Alguns estarrecidos perguntam-se como apenas um homem, no caso, o presidente, esteja causando tantas mortes devido à não atuação dele para combater a pandemia. Ele não está sozinho e sabe disso. Conta com a tolerância da chamada grande mídia, que é a favor do neoliberalismo do Guedes e caterva. Essa mídia e outras empresas grandes apoiam a retirada de direitos trabalhistas (a reforma da previdência foi uma dessas estratégias).
Há o apoio de empresários muito ricos e o apoio da chamada grande mídia, que é comandada por empresários muitos ricos. De vez em quando, essa mídia finge uma oposiçãozinha. Esse quadro, por si, já praticamente garantiria a solidez da permanência do presidente no cargo. Todavia, não bastassem os apoios dos muito ricos, o presidente tem o apoio dos que não são muito ricos, os quais, por orgulho, crueldade ou burrice, têm aceitado a piora no poder aquisitivo e a tragédia por que passa o Brasil devido à covid.
Que o presidente nunca deu a mínima para a vida alheia, ele mesmo já havia evidenciado isso antes da eleição que o consagrou como chefe do executivo federal; o elogio dele a torturadores já escancara o desprezo que tem pelo outro. A covid seguirá matando e o presidente seguirá indiferente a funestos cortejos. O fato de ele contar com o apoio da população, mesmo ele nada fazendo para proteger a vida dessa mesma população, diz muito não somente sobre o que é o presidente, cuja crueldade e cujo despreparo ele mesmo já espalhava antes de ocupar o cargo em que está agora, mas sobre o país.
É comum ser veiculada a ideia de que o brasileiro é maior do que o bolsonarismo e as atrocidades que ele representa. Balela. Sem generalizações, fácil diagnosticar que, no todo, o brasileiro é cafona, individualista, violento, despreparado, indolente, paroquial, desinformado, ignorante, boçal, arrogante, incômodo, incivilizado, fanático, submisso; não tem senso de coletividade, de cooperação, de empatia.

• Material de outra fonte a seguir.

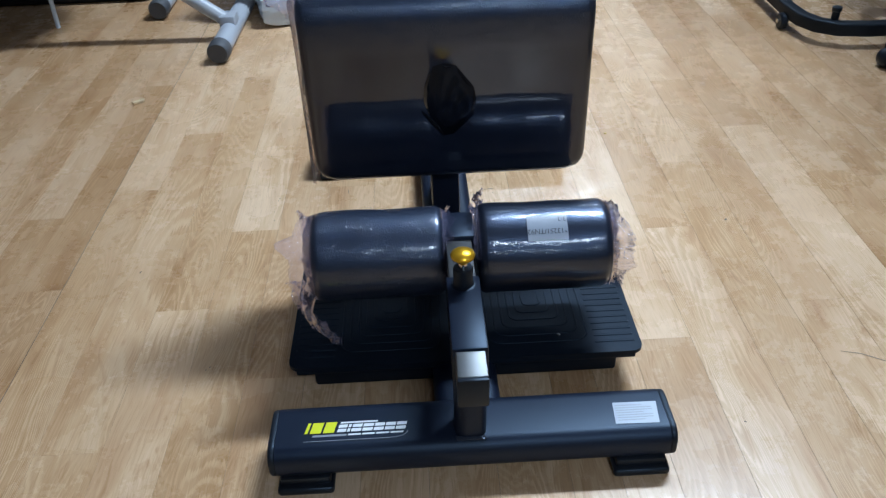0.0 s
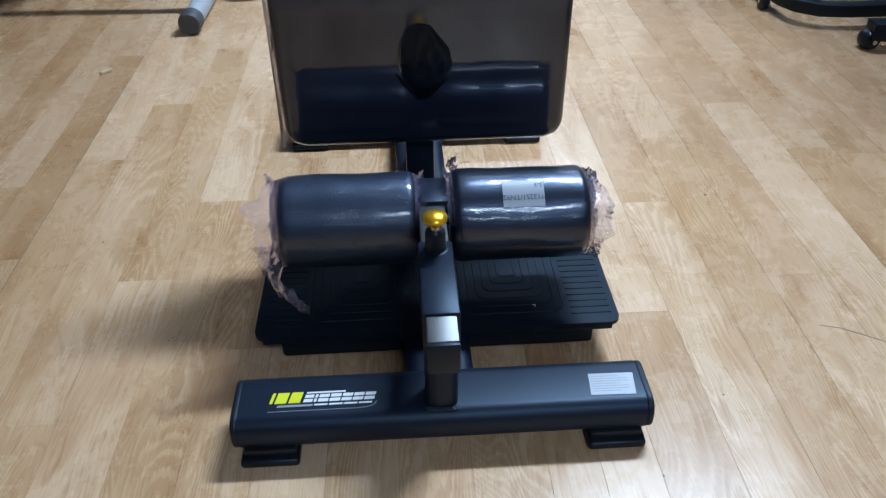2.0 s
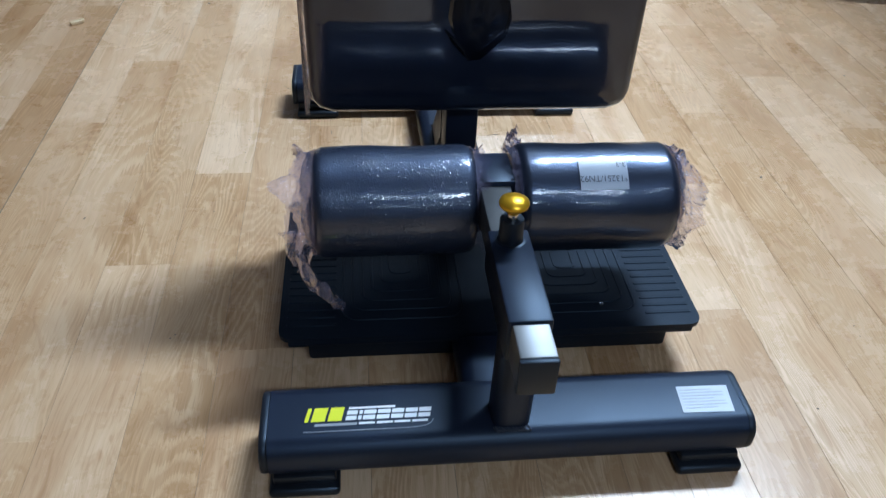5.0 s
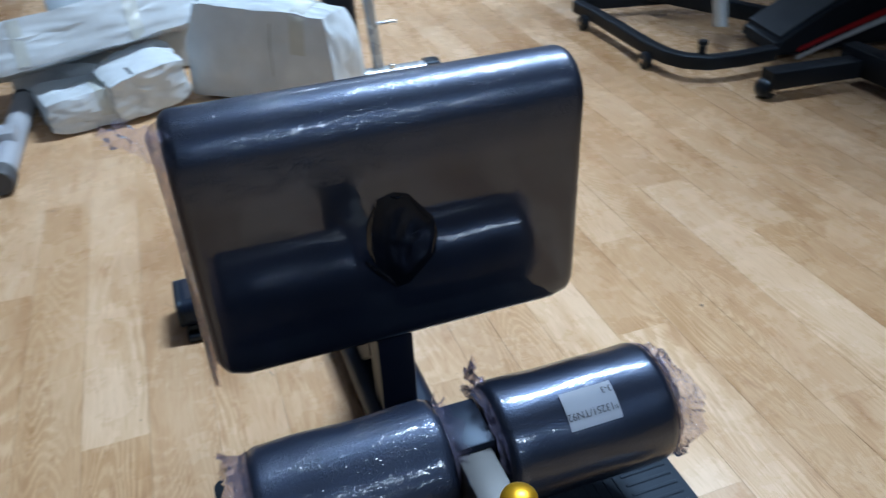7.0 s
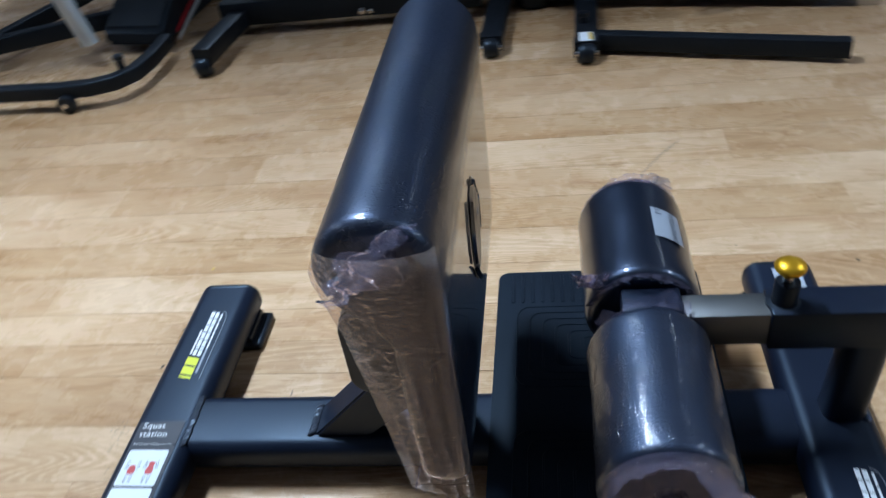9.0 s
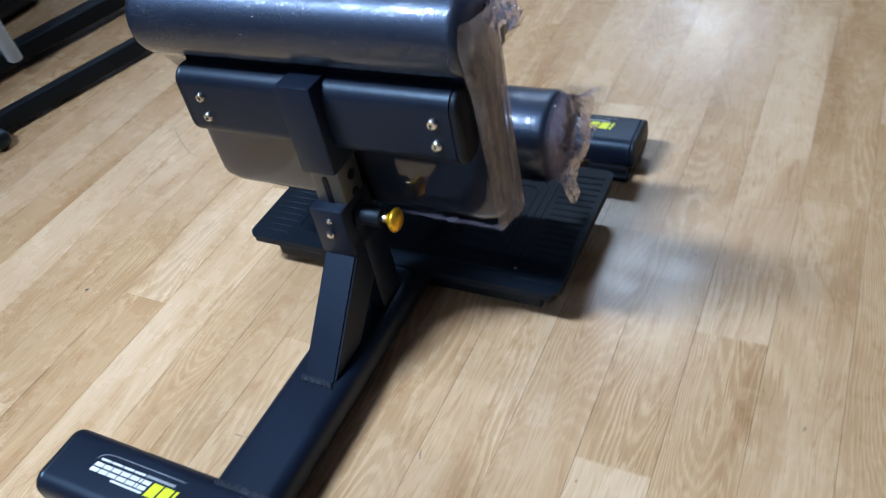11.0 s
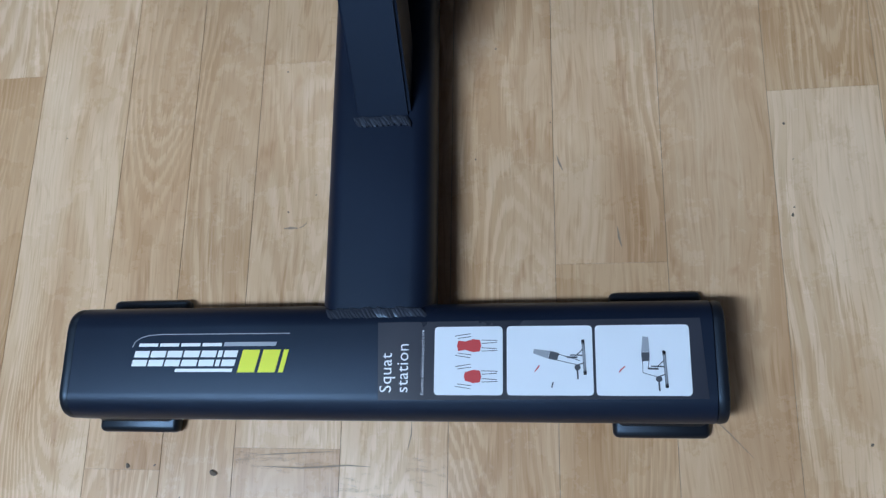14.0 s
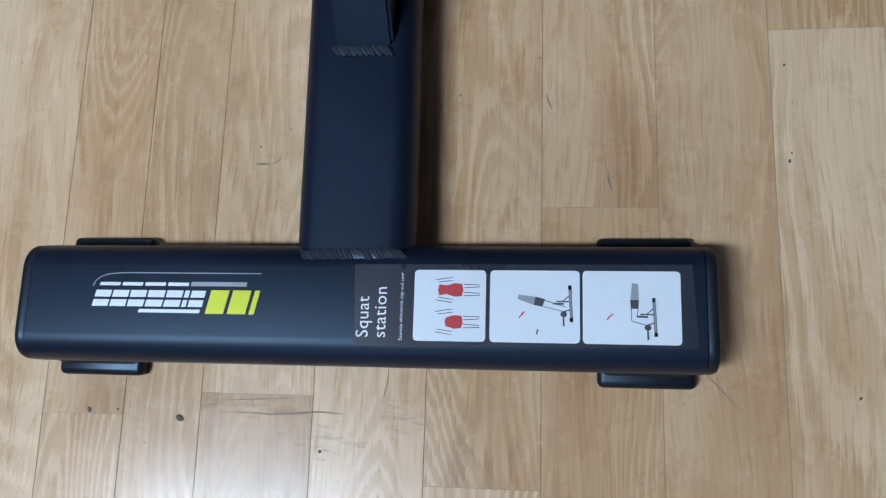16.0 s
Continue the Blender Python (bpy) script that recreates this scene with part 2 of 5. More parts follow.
CHROME = surface("brushed_chrome", (0.16, 0.165, 0.17), 0.48, metal=1.0, grain=700, bump=0.03, vary=0.06)
BOLT = surface("zinc_bolt", (0.70, 0.69, 0.66), 0.22, metal=1.0, grain=500, bump=0.02)
GOLD = surface("gold_anodised", (0.96, 0.52, 0.03), 0.36, metal=0.8, grain=300, bump=0.02, vary=0.05)
WELD = surface("bare_weld_bead", (0.034, 0.039, 0.054), 0.32, grain=300, bump=0.25, sheen=COOL)
PAD = leather("wrapped_pad_vinyl", 1.35, 0.12, 0.34, 0.40, 0.035, 0.85, 0.95, 0.425, 0.9, 1.66, 0.12, 0.03, 0.52)
ROLL_HAZY = leather("hazy_wrapped_roller_vinyl", 1.5, 0.28, 0.30, 0.46, 0.03, 0.80, 0.85, 0.0, 0.36, 1.6, 0.20, 0.02)
ROLL_CLEAR = leather("clear_wrapped_roller_vinyl", 0.9, 0.35, 0.20, 0.34, 0.04, 0.80, 0.90, 0.0, 0.07, 1.55, 0.40, 0.02)
# near-black that stands for the shade inside holes and slots
HOLE_SHADE = surface("hole_shade_black", (0.0022, 0.0028, 0.0050), 0.36, grain=120, bump=0.15, spec=0.24, sheen=(0.45, 0.62, 1.0), coat=0.16, coat_rough=0.10)
CREASE = surface("glossy_film_crease", (0.010, 0.011, 0.016), 0.24, grain=160, bump=0.2, coat=1.0, coat_rough=0.05, spec=0.4, sheen=COOL)
FILM = film("lilac_wrap_film", (0.97, 0.94, 1.0), (0.66, 0.62, 0.92), 0.87, 0.04)
FILM_DARK = film("smoky_wrap_film", (0.90, 0.80, 0.76), (0.88, 0.78, 0.74), 0.80, 0.10)
PAPER = surface("white_label_paper", (0.74, 0.78, 0.84), 0.35, grain=400, bump=0.02, vary=0.03)
PAPER_GREY = surface("grey_label_paper", (0.40, 0.44, 0.51), 0.30, grain=400, bump=0.02, vary=0.05)
PAPER_FILMED = surface("label_under_film", (0.31, 0.345, 0.41), 0.30, grain=400, bump=0.02, vary=0.05)
DECAL_DARK = surface("charcoal_decal", (0.026, 0.029, 0.043), 0.30, grain=300, bump=0.02)
INK = surface("dark_ink", (0.05, 0.055, 0.07), 0.5, bump=0)
INK_GREY = surface("grey_ink", (0.30, 0.32, 0.36), 0.5, bump=0)
INK_RED = surface("red_ink", (0.52, 0.03, 0.035), 0.5, bump=0)
WHITE_INK = surface("white_ink", (0.80, 0.82, 0.85), 0.4, bump=0, vary=0.02)
YELLOW_INK = surface("yellow_ink", (0.72, 0.74, 0.02), 0.4, bump=0, vary=0.02)
GREY_TUBE = surface("grey_painted_steel", (0.36, 0.38, 0.42), 0.35, grain=400, bump=0.05, vary=0.1)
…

Se uma pessoa que tomava cloroquina morre por causa da covid, o brasileiro, em vez de escutar a ciência, prefere dizer que essa pessoa morreu lutando, prefere escutar um lunático que lucra com a desinformação. O fracasso do país ao lidar com a pandemia é o fracasso do brasileiro como povo. A morbidez social pela qual estamos passando é consequência não somente da desumanidade de um genocida nem somente da perversidade de grandes corporações, mas do caráter conspurcado e iludido de um povo que não enxerga a si mesmo.
Os valores em que o bolsonarismo se inspirou foram tão bem-sucedidos que a vítima do chicote passou a exigir mais chibatadas. Enquanto a pele vai sendo marcada e o sangue começa a escorrer, a mão pesada aumenta a força dos golpes. Exausto, aquele que apanhou, mal tendo se erguido, já começa a desejar a próxima surra. Para criar a ilusão de que estará recomposto quando ela vier, ingere cloroquina e ivermectina.